■ **What the task requires**
Once the pictures are set aside, transcribe the remaining data exactly.

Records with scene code
────
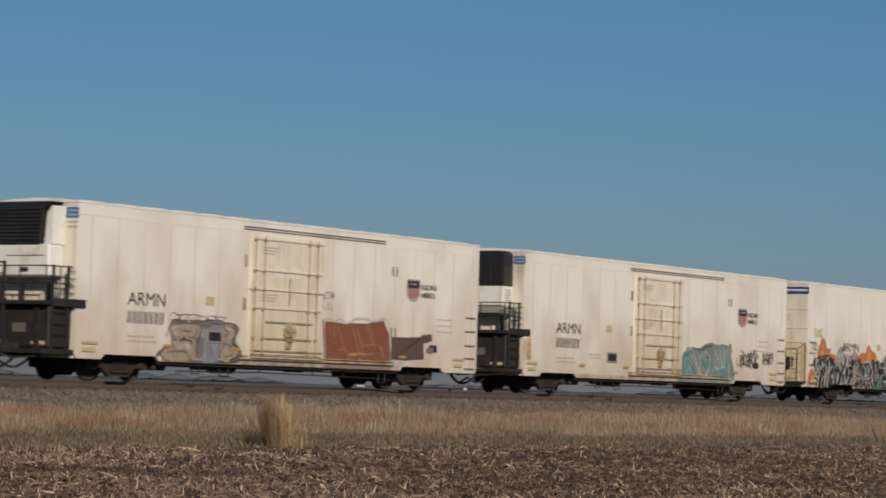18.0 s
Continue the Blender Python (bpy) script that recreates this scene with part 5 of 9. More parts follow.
p.line((.05, .045, .05), .07, [(5.3, 1.46), (5.41, 1.15), (5.53, .66)])
p.hatch(((.5, .5, .46), (.14, .14, .12), (.3, .33, .27),), 26, 4.2, 5.36, 1.39, 1.68, .9, .06, .4, .6)
p.area((.4, .1, .1), [(4.01, .7), (4.02, .97), (4.51, 1.01), (4.56, .74)], 1)
p.line((.6, .56, .53), .07, [(1.12, 1.6), (1.5, 1.68), (1.65, 1.37), (1.86, 1.42), (1.84, .94), (1.38, .81), (1.2, 1.05)])
p.line((.6, .56, .53), .06, [(1.19, 1.39), (1.79, 1.45)])
p.line((.55, .5, .48), .06, [(1.45, .99), (1.43, 1.23), (1.68, 1.26), (1.71, 1)])
p.line((.5, .56, .5), .05, [(2.64, .89), (3.31, 1.1), (2.88, .61)])
p.hatch(((.6, .56, .54), (.05, .045, .05), (.5, .24, .26),), 40, 1.14, 2.63, .6, 1.81, -.4, .05, .4, .4)
p.scrawl((.09, .09, .08), 8, 1.27, 2.25, 1.9, 2.18, .07)
p.hatch(((.07, .07, .06), (.17, .18, .12),), 26, 2.41, 3.31, 2, 2.5, -.6, .06, .3, .6)
p.hatch(((.07, .07, .06), (.17, .18, .12),), 16, 1.26, 2.25, 1.93, 2.21, .4, .06, .25, .8)
p.line((.2, .19, .16), .04, [(1.07, 2.68), (1.45, 2.73), (1.51, 2.61)])
p.line((.2, .19, .16), .04, [(1.51, 2.7), (1.94, 2.74)])
p.finish()
p = Spray(c, 409, "black letters with white contour lines")
p.area((.03, .028, .028), [(5.36, .54), (5.29, 1.34), (5.61, 1.57), (5.76, 2.08), (6.19, 2.15), (6.56, 2.03), (6.84, 1.84), (7.09, 2.13), (7.45, 2.2), (7.84, 1.93), (8.29, 2.01), (8.65, 2.22), (9.13, 2.16), (9.33, 1.93), (9.53, 1.77), (9.66, 1.19), (9.5, .6)])
p.line(WH, .07, [(5.8, 1.55), (5.82, 1.86), (6.15, 2.06), (6.51, 1.88), (6.57, 1.58)])
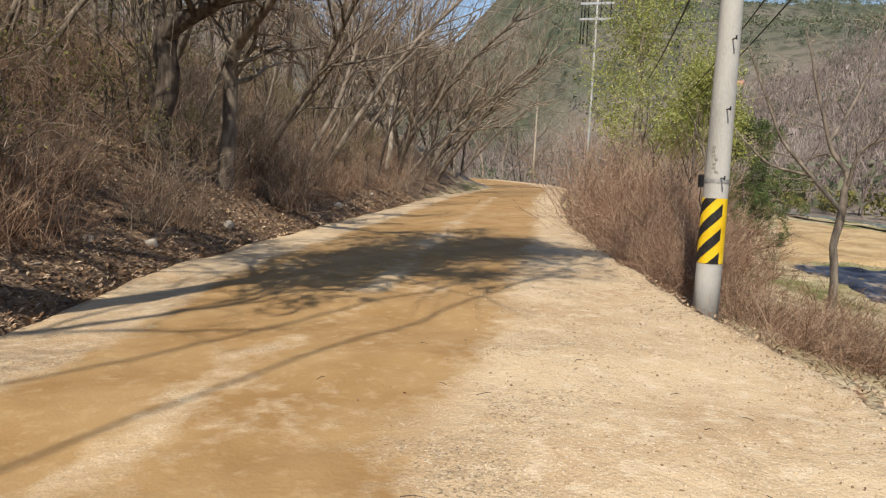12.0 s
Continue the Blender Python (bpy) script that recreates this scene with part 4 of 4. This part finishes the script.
# ---- roadside brush ----
BROWN_LABEL, RED_LABEL = "dense leafless brown brush on the road bank", "tall reddish-brown leafless brush beside the road"
b_kinds = [shrub(at_ground(-6.3, 10.9), 0.8, 0.55, 95, 201, M_BRUSH, BROWN_LABEL, tilt=0.6, forks=8, thick=0.005), shrub(at_ground(-6.9, 11.3), 0.95, 0.6, 95, 202, M_BRUSH, BROWN_LABEL, tilt=0.75, forks=8, thick=0.005),
           shrub(at_ground(-7.4, 11.8), 0.9, 0.6, 110, 203, M_BRUSH, BROWN_LABEL, lean=(0.2, 0.1), tilt=0.7, forks=8, thick=0.005)]
r_kinds = [shrub(at_ground(-9.4, 13.2), 2.5, 0.5, 80, 205, M_RED, RED_LABEL, thick=0.006, tilt=0.3, forks=8), shrub(at_ground(-8.6, 12.8), 1.9, 0.55, 90, 206, M_RED, RED_LABEL, thick=0.005, tilt=0.4, forks=8)]
TALL_LABEL = "tall tan-brown leafless brush hiding the pole's foot"
t_kinds = [shrub(at_ground(-22.4, 17.6), 1.7, 0.7, 60, 207, M_RED, TALL_LABEL, tilt=0.3, forks=13, thick=0.007), shrub(at_ground(-23.2, 18.4), 1.8, 0.8, 65, 208, M_BRUSH, TALL_LABEL, tilt=0.5, forks=13, thick=0.006), shrub(at_ground(-24.6, 18.8), 2.4, 0.6, 55, 209, M_BRUSH, TALL_LABEL, tilt=0.24, forks=13, thick=0.008)]
edge = resample(EDGE_E, 1600)
arc = np.r_[0, np.cumsum(np.linalg.norm(np.diff(edge, axis=0), axis=1))]


def beside(x_near, off):
    """A place beside the road: where its eastern edge has this x, that far out."""
    i = int(np.argmin(np.abs(edge[:, 0] - x_near)))
    d = edge[min(i + 6, len(edge) - 1)] - edge[max(i - 6, 0)]
    d /= np.linalg.norm(d)
    return edge[i][0] + d[1] * off, edge[i][1] - d[0] * off


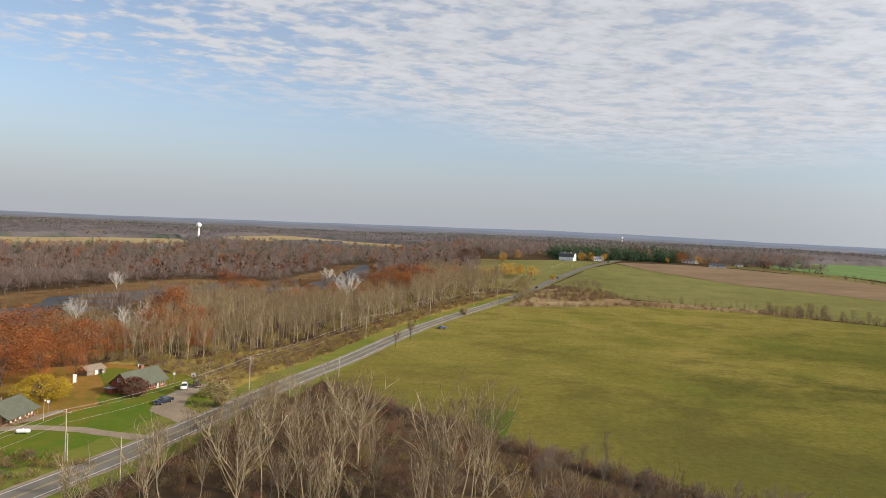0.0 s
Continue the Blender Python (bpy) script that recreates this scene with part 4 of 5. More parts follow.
spots = [p for p in clear_of(in_poly(rng, 4900, SCRUB), 7) if math.hypot(*p) > 88 and not beside_cabin(*p, 4.0)
         and not (136 < p[0] < 156 and 10 < p[1] < 32 and rng.random() < 0.75)]
# tones by side: warm on the left, shaded and backlit copies rightward
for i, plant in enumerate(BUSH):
    for j, mat in enumerate(("twig", "twig_red", "thicket", "thicket_shaded", "thicket_shaded")):
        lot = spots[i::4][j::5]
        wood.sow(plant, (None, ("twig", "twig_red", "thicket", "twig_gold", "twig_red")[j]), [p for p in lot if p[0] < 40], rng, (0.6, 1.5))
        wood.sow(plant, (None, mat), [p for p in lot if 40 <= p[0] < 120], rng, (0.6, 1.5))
        wood.sow(plant, (None, ("thicket_shaded", "twig_backlit", "thicket_shaded", "twig_red", "twig_backlit")[j]), [p for k, p in enumerate(lot) if p[0] >= 120 and (p[0] < 165 or k % 2)], rng, (0.6, 1.5))
shrub = [tree_leafy(380 + i, 2.6, 14, 18, 0.24, 0.5, 0.1, trunk_r=0.05) for i in range(2)]
wood.sow(shrub[0], (None, "leaf_olive"), spots[3::37], rng, (0.5, 1.2))
wood.sow(shrub[1], (None, "twig_red"), spots[5::15], rng, (0.6, 1.4))
wood.sow(shrub[0], (None, "thicket_shaded"), spots[7::8], rng, (0.8, 1.7))
# a close line of brush along the meadow's near edge
rim = []
for (x0, y0), (x1, y1) in zip(SCRUB[3:12], SCRUB[4:13]):
    n = int(math.hypot(x1 - x0, y1 - y0) / 0.55)
    rim += [(x0 + (x1 - x0) * k / n + rng.normal(-0.6, 1.6), y0 + (y1 - y0) * k / n + rng.normal(-1.4, 1.6)) for k in range(n)]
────
■ **Exercise response**
18.0 s
Continue the Blender Python (bpy) script that recreates this scene with part 5 of 9. More parts follow.
p.line((.05, .045, .05), .07, [(5.3, 1.46), (5.41, 1.15), (5.53, .66)])
p.hatch(((.5, .5, .46), (.14, .14, .12), (.3, .33, .27),), 26, 4.2, 5.36, 1.39, 1.68, .9, .06, .4, .6)
p.area((.4, .1, .1), [(4.01, .7), (4.02, .97), (4.51, 1.01), (4.56, .74)], 1)
p.line((.6, .56, .53), .07, [(1.12, 1.6), (1.5, 1.68), (1.65, 1.37), (1.86, 1.42), (1.84, .94), (1.38, .81), (1.2, 1.05)])
p.line((.6, .56, .53), .06, [(1.19, 1.39), (1.79, 1.45)])
p.line((.55, .5, .48), .06, [(1.45, .99), (1.43, 1.23), (1.68, 1.26), (1.71, 1)])
p.line((.5, .56, .5), .05, [(2.64, .89), (3.31, 1.1), (2.88, .61)])
p.hatch(((.6, .56, .54), (.05, .045, .05), (.5, .24, .26),), 40, 1.14, 2.63, .6, 1.81, -.4, .05, .4, .4)
p.scrawl((.09, .09, .08), 8, 1.27, 2.25, 1.9, 2.18, .07)
p.hatch(((.07, .07, .06), (.17, .18, .12),), 26, 2.41, 3.31, 2, 2.5, -.6, .06, .3, .6)
p.hatch(((.07, .07, .06), (.17, .18, .12),), 16, 1.26, 2.25, 1.93, 2.21, .4, .06, .25, .8)
p.line((.2, .19, .16), .04, [(1.07, 2.68), (1.45, 2.73), (1.51, 2.61)])
p.line((.2, .19, .16), .04, [(1.51, 2.7), (1.94, 2.74)])
p.finish()
p = Spray(c, 409, "black letters with white contour lines")
p.area((.03, .028, .028), [(5.36, .54), (5.29, 1.34), (5.61, 1.57), (5.76, 2.08), (6.19, 2.15), (6.56, 2.03), (6.84, 1.84), (7.09, 2.13), (7.45, 2.2), (7.84, 1.93), (8.29, 2.01), (8.65, 2.22), (9.13, 2.16), (9.33, 1.93), (9.53, 1.77), (9.66, 1.19), (9.5, .6)])
p.line(WH, .07, [(5.8, 1.55), (5.82, 1.86), (6.15, 2.06), (6.51, 1.88), (6.57, 1.58)])
12.0 s
Continue the Blender Python (bpy) script that recreates this scene with part 4 of 4. This part finishes the script.
# ---- roadside brush ----
BROWN_LABEL, RED_LABEL = "dense leafless brown brush on the road bank", "tall reddish-brown leafless brush beside the road"
b_kinds = [shrub(at_ground(-6.3, 10.9), 0.8, 0.55, 95, 201, M_BRUSH, BROWN_LABEL, tilt=0.6, forks=8, thick=0.005), shrub(at_ground(-6.9, 11.3), 0.95, 0.6, 95, 202, M_BRUSH, BROWN_LABEL, tilt=0.75, forks=8, thick=0.005),
           shrub(at_ground(-7.4, 11.8), 0.9, 0.6, 110, 203, M_BRUSH, BROWN_LABEL, lean=(0.2, 0.1), tilt=0.7, forks=8, thick=0.005)]
r_kinds = [shrub(at_ground(-9.4, 13.2), 2.5, 0.5, 80, 205, M_RED, RED_LABEL, thick=0.006, tilt=0.3, forks=8), shrub(at_ground(-8.6, 12.8), 1.9, 0.55, 90, 206, M_RED, RED_LABEL, thick=0.005, tilt=0.4, forks=8)]
TALL_LABEL = "tall tan-brown leafless brush hiding the pole's foot"
t_kinds = [shrub(at_ground(-22.4, 17.6), 1.7, 0.7, 60, 207, M_RED, TALL_LABEL, tilt=0.3, forks=13, thick=0.007), shrub(at_ground(-23.2, 18.4), 1.8, 0.8, 65, 208, M_BRUSH, TALL_LABEL, tilt=0.5, forks=13, thick=0.006), shrub(at_ground(-24.6, 18.8), 2.4, 0.6, 55, 209, M_BRUSH, TALL_LABEL, tilt=0.24, forks=13, thick=0.008)]
edge = resample(EDGE_E, 1600)
arc = np.r_[0, np.cumsum(np.linalg.norm(np.diff(edge, axis=0), axis=1))]


def beside(x_near, off):
    """A place beside the road: where its eastern edge has this x, that far out."""
    i = int(np.argmin(np.abs(edge[:, 0] - x_near)))
    d = edge[min(i + 6, len(edge) - 1)] - edge[max(i - 6, 0)]
    d /= np.linalg.norm(d)
    return edge[i][0] + d[1] * off, edge[i][1] - d[0] * off


0.0 s
Continue the Blender Python (bpy) script that recreates this scene with part 4 of 5. More parts follow.
spots = [p for p in clear_of(in_poly(rng, 4900, SCRUB), 7) if math.hypot(*p) > 88 and not beside_cabin(*p, 4.0)
         and not (136 < p[0] < 156 and 10 < p[1] < 32 and rng.random() < 0.75)]
# tones by side: warm on the left, shaded and backlit copies rightward
for i, plant in enumerate(BUSH):
    for j, mat in enumerate(("twig", "twig_red", "thicket", "thicket_shaded", "thicket_shaded")):
        lot = spots[i::4][j::5]
        wood.sow(plant, (None, ("twig", "twig_red", "thicket", "twig_gold", "twig_red")[j]), [p for p in lot if p[0] < 40], rng, (0.6, 1.5))
        wood.sow(plant, (None, mat), [p for p in lot if 40 <= p[0] < 120], rng, (0.6, 1.5))
        wood.sow(plant, (None, ("thicket_shaded", "twig_backlit", "thicket_shaded", "twig_red", "twig_backlit")[j]), [p for k, p in enumerate(lot) if p[0] >= 120 and (p[0] < 165 or k % 2)], rng, (0.6, 1.5))
shrub = [tree_leafy(380 + i, 2.6, 14, 18, 0.24, 0.5, 0.1, trunk_r=0.05) for i in range(2)]
wood.sow(shrub[0], (None, "leaf_olive"), spots[3::37], rng, (0.5, 1.2))
wood.sow(shrub[1], (None, "twig_red"), spots[5::15], rng, (0.6, 1.4))
wood.sow(shrub[0], (None, "thicket_shaded"), spots[7::8], rng, (0.8, 1.7))
# a close line of brush along the meadow's near edge
rim = []
for (x0, y0), (x1, y1) in zip(SCRUB[3:12], SCRUB[4:13]):
    n = int(math.hypot(x1 - x0, y1 - y0) / 0.55)
    rim += [(x0 + (x1 - x0) * k / n + rng.normal(-0.6, 1.6), y0 + (y1 - y0) * k / n + rng.normal(-1.4, 1.6)) for k in range(n)]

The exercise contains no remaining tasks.